The games will be over in 216 days. Will Zhang Qiang, a meteorologist with the Weather Modification Office, have succeeded in her plan to induce rain several days before the games -- hoping that this will reduce the likelihood of rain during the events -- by seeding clouds outside the city with silver iodide? Will prohibitions on driving and factory closings have cleared up the skies over Beijing? And will dissidents have been released to experience the rest of the world descending upon China?

Athletes practice trampoline during a training session for the 2008 Beijing Olympics at China's General Administration of Sport in Beijing.
REUTERS

Athletes practice trampoline during a training session for the 2008 Beijing Olympics at China's General Administration of Sport in Beijing.

There are some optimists. One of them is Ren Hai, 57, a sociologist at the Beijing Sport University. He is anything but a dissident. He believes in his country and in the party, but he has also seen the world. He studied in Ontario in the 1980s. As the son of a family of academics he was sent at age 18 during the Cultural Revolution to Gansu Province, where he worked as a blacksmith for three years until he was allowed to return home. Like other Chinese, he had to survive on meager rations of food, including 500 grams (1.1 pounds) of meat a month. A professor since 1994, Ren frequently travels abroad and has close ties with Cologne's German Sport University. He says that he would never have believed how much his country has changed during the course of his life. He also says that China is the most misunderstood nation on earth.

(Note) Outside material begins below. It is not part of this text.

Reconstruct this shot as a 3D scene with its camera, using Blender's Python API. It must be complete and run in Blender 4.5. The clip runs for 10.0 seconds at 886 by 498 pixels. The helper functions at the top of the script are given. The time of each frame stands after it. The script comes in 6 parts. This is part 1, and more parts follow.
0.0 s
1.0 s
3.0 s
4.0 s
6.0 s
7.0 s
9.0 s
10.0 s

Ren's English sounds Chinese and his tea tastes like warm water. A party member for the past 20 years, he says: "From the outside, the Communist Party may still look the way it used to, but on the inside it changed long ago."

The games will open up China, says Ren. In addition to the concrete, stadiums and skyscrapers, they will leave behind a softer legacy. "China will be forced to cooperate internationally," says Ren, "and it is in the process of learning how to deal with it."

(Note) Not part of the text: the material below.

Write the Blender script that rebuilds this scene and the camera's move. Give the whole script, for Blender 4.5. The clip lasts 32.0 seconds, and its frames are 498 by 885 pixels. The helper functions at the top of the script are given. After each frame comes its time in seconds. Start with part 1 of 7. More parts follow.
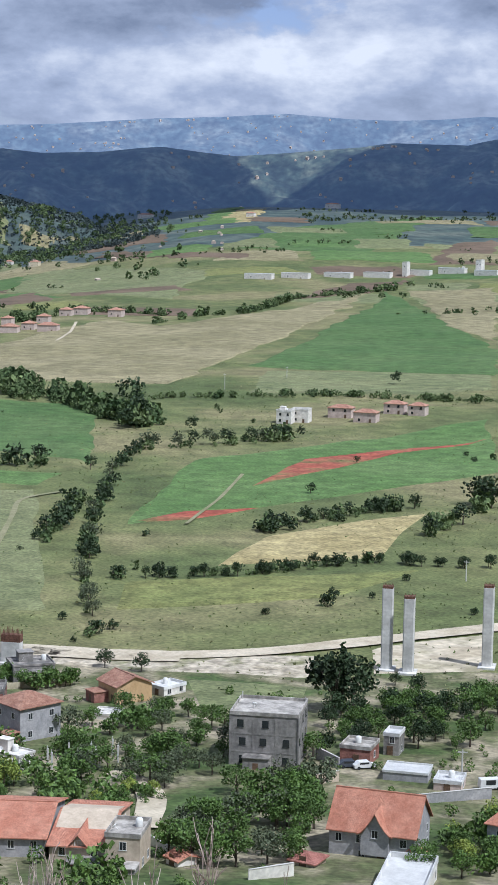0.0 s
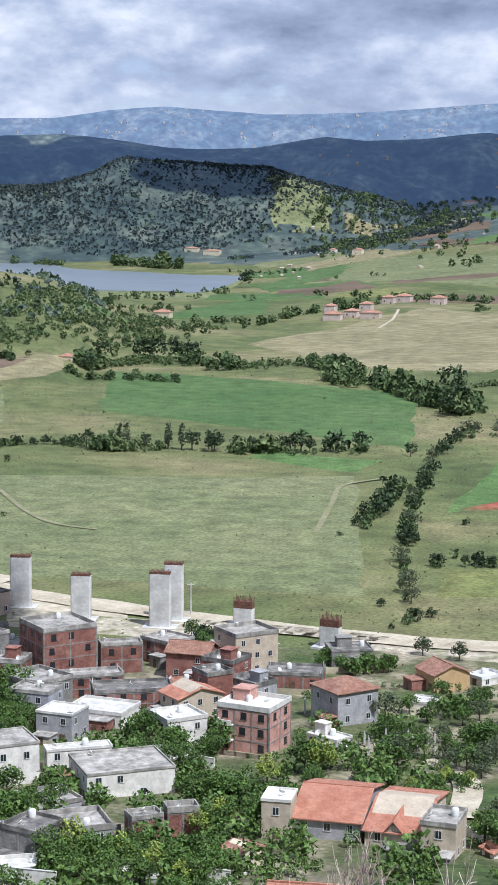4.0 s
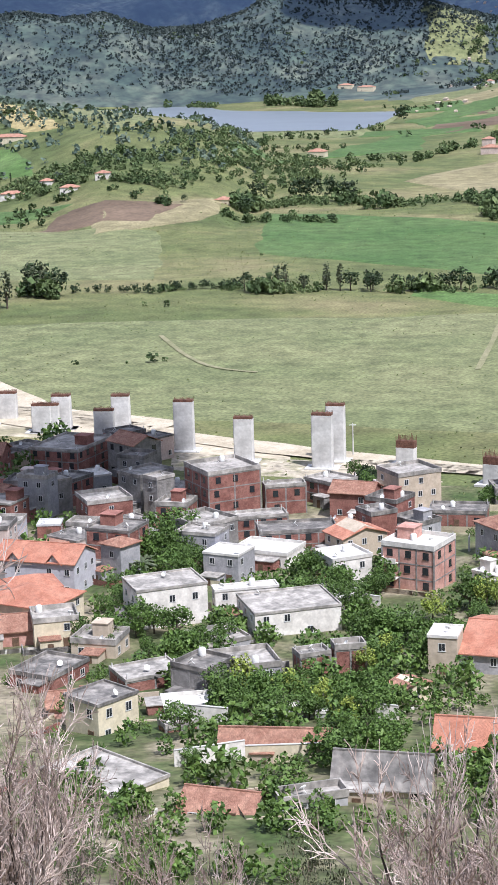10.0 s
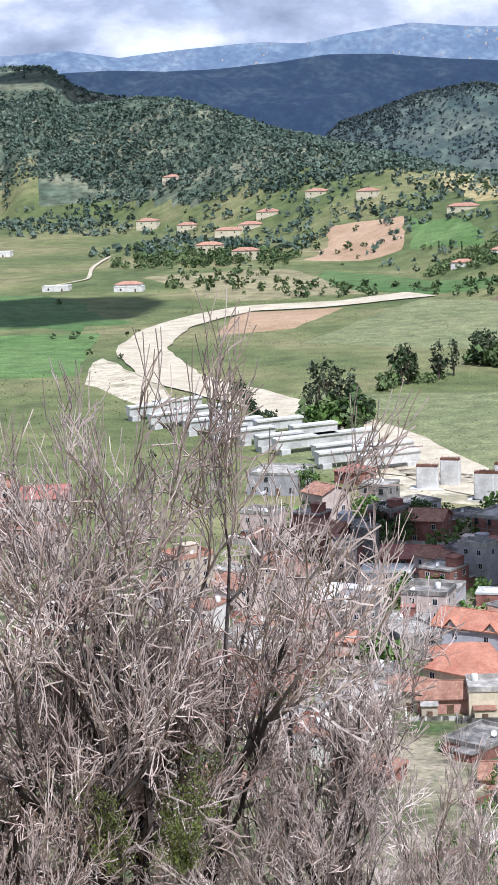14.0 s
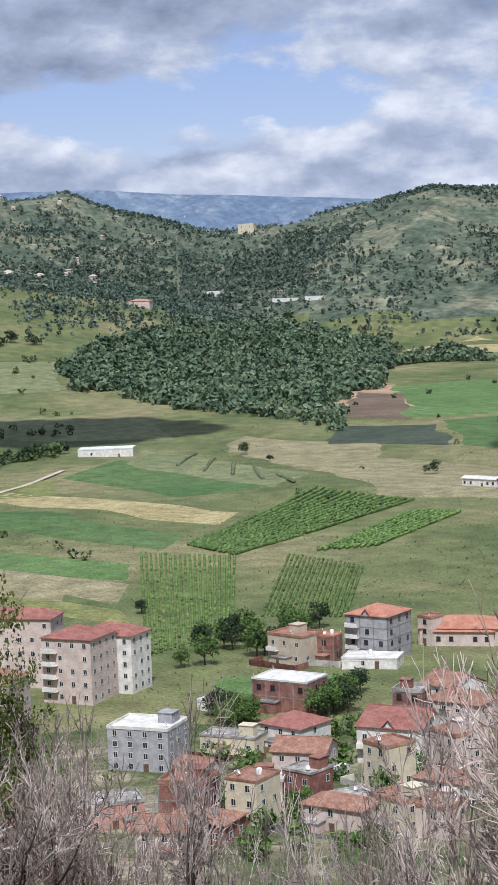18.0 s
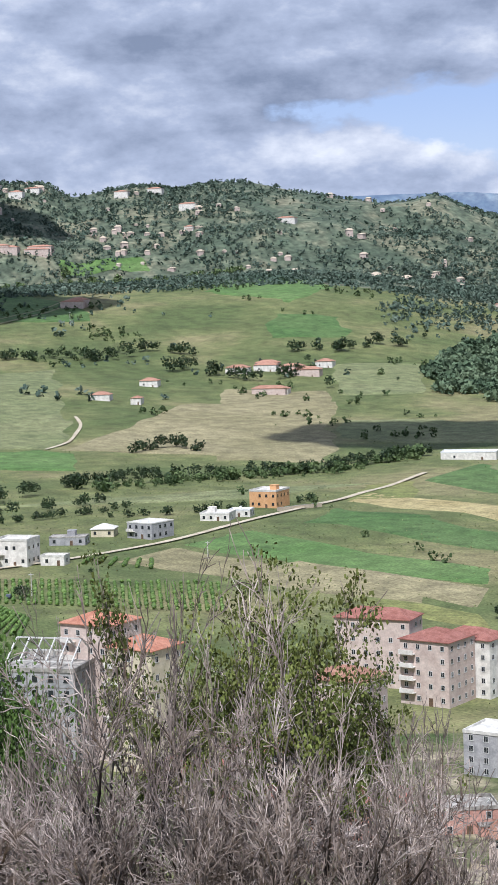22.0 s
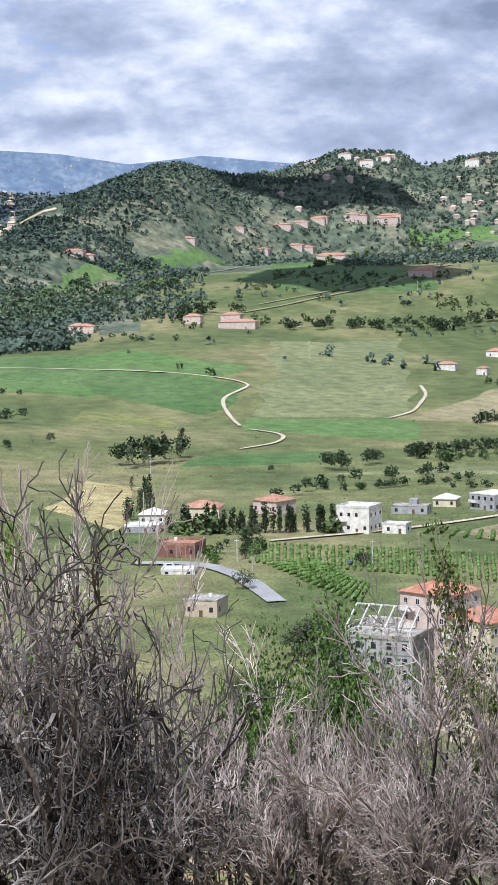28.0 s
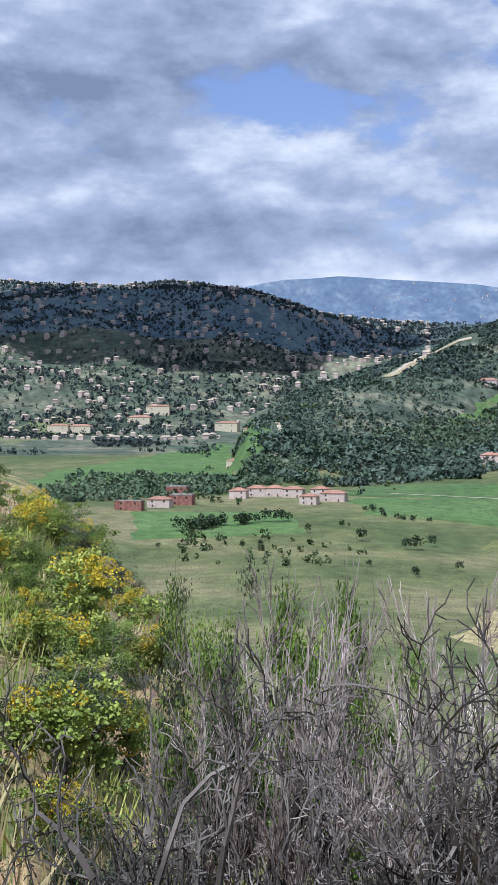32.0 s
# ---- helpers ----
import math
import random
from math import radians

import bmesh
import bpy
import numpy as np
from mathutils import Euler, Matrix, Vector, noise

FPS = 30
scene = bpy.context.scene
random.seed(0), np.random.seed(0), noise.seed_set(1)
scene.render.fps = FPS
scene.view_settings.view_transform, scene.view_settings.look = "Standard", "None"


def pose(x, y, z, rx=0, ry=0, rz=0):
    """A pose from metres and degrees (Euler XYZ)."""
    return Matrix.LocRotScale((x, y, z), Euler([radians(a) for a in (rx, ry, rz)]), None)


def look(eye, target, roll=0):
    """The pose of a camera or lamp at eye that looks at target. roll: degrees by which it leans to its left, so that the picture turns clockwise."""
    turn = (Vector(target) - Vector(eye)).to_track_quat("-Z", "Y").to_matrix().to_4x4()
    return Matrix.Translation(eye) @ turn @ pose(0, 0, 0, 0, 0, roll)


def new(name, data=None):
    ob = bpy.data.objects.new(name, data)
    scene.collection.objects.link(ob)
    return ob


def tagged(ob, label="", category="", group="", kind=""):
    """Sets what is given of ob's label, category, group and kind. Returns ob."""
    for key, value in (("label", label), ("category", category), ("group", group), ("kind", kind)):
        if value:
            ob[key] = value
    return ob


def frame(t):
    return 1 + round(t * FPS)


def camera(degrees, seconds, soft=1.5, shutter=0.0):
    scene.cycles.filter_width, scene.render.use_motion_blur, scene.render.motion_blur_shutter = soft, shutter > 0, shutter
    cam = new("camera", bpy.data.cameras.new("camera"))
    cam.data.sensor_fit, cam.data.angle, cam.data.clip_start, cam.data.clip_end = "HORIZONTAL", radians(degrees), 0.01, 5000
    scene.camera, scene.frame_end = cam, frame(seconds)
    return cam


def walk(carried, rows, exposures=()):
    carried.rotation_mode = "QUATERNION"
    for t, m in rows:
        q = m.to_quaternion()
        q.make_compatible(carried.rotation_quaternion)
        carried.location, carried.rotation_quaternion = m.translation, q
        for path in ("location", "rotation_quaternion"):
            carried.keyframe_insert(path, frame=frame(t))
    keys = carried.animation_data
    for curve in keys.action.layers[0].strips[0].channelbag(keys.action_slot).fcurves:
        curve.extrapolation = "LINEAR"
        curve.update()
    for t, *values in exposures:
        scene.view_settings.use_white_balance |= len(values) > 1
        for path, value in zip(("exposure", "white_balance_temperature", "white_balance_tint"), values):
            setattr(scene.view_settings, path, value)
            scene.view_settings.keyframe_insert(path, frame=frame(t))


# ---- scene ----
PATHROWS = [
    (0, 0.034, -6.827, 0.975), (0.5, 1.377, -6.384, 0.885), (1, 2.654, -6.023, 0.842), (1.5, 4.052, -5.697, 0.953),
    (2, 5.552, -5.472, 1.120), (2.5, 6.989, -5.535, 1.129), (3, 8.249, -5.938, 0.964), (3.5, 9.387, -6.537, 0.669),
    (4, 10.346, -7.348, 0.447), (4.5, 11.480, -8.316, 0.238), (6.5, 14.379, -10.620, -0.716), (7, 14.191, -11.813, -0.615),
    (7.5, 13.382, -13.199, -0.473), (8, 12.225, -14.197, -0.625), (8.5, 11.868, -14.561, -1.025), (9, 12.975, -14.571, -1.331),
    (9.5, 14.431, -13.897, -1.715), (10, 15.607, -12.362, -1.860), (10.5, 16.756, -10.658, -1.971), (11, 18.342, -9.511, -2.077),
    (11.5, 20.853, -8.905, -2.060), (12, 23.633, -8.838, -1.918), (12.5, 25.467, -9.048, -1.880), (13, 26.462, -9.296, -2.181),
    (13.5, 27.564, -9.472, -2.711), (14, 29.881, -9.664, -2.564), (14.5, 33.281, -9.749, -2.314), (15, 36.135, -9.553, -2.122),
    (15.5, 38.267, -8.904, -2.059), (17.5, 47.957, -5.438, -2.078), (18, 50.028, -5.007, -2.316), (18.5, 52.115, -4.856, -2.370),
    (19, 53.814, -4.895, -2.431), (19.5, 55.054, -5.048, -2.400), (20, 56.368, -5.122, -2.388), (20.5, 57.670, -5.275, -2.387),
    (21, 58.972, -5.242, -2.329), (21.5, 60.336, -4.890, -2.063), (22, 61.645, -4.519, -1.878), (22.5, 62.842, -4.114, -1.701),
    (23, 63.980, -3.762, -1.593), (23.5, 64.917, -3.575, -1.553), (24, 65.681, -3.786, -1.536), (24.5, 66.426, -4.091, -1.350),
    (26.5, 66.344, -6.704, -0.902), (27, 67.788, -6.646, -0.682), (27.5, 70.271, -6.167, -1.049), (28, 72.689, -5.201, -1.324),
    (28.5, 74.613, -4.043, -1.423), (29, 76.327, -3.374, -1.383), (29.5, 78.019, -3.075, -1.331), (30, 79.459, -2.928, -1.306),
    (30.5, 80.673, -2.729, -1.182), (31, 82.009, -2.303, -0.960), (31.5, 83.741, -1.659, -0.506), (32, 85.721, -0.909, -0.358),
]
EYE = (0.0, 0.0, 102.0)
cam = camera(15.841, 32.0, soft=1.0)
walk(cam, [(t, pose(*EYE, 90 + pitch, 0, yaw) @ pose(0, 0, 0, 0, 0, roll)) for t, yaw, pitch, roll in PATHROWS],
     exposures=[(t, e, k, 10 if t < 7 else (15 if t < 14 else 11)) for t, e, k in ((0, 0.08, 5640), (3, 0.08, 5700), (4, 0.25, 5720), (4.5, 0.32, 5760), (7, 0.5, 5840), (9, 0.55, 5940), (10, 0.52, 5900), (12, 0.47, 5850), (15, 0.47, 5700),
                                            (18, 0.08, 5880), (21, 0.12, 5860), (22, 0.24, 5860), (23, 0.18, 5860), (24, 0.08, 5820), (27, 0.4, 5820), (28, 0.36, 5840), (29, 0.25, 5800), (30, 0.18, 5680), (32, 0.14, 5500))])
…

What exactly is communism?

"For me," he says, "communism means that I am honest with my students. I don't like propaganda."

A Nest for Democracy?

The central government is losing control, while capitalism does as it pleases. The world is coming to China, and when it does, everyone with access to a television set will be able to observe what actually happens in this country. Every dictatorship is terrified of the moment when it finally loses control.

The white corridors of the institute are empty. It's dark outside, the city is blanketed in smog, and a small white statue of Mao glows softly at the end of the street. A female voice blares from loudspeakers suspended from the streetlights. The woman sounds as if she were rattling off the latest party slogans.

But it's only the campus radio station broadcasting its nightly program, and the voice is that of a female student reading an ad for a career consulting business. "Have you ever considered starting your own company?" she asks.

Soldiers march next to the iconic National Stadium nicknamed the "Bird Nest" under construction for the 2008 Beijing Olympic Games.
AP

Soldiers march next to the iconic National Stadium nicknamed the "Bird Nest" under construction for the 2008 Beijing Olympic Games.

The road back to the center leads past the National Stadium, also known as the "Bird's Nest," designed by the Swiss architecture firm Herzog & de Meuron. It's the most beautiful new sporting arena since the Colosseum was built in Rome. The Bird's Nest will become the symbol of these games, and as a symbol, one can interpret it in many ways. Some would call it a prison of steel, while others might see it as a breeding ground for democracy.

No one knows what will happen to the stadium after the games. There are no sporting events in China that could fill the arena on a regular basis. Someone has even proposed demolishing it after the games.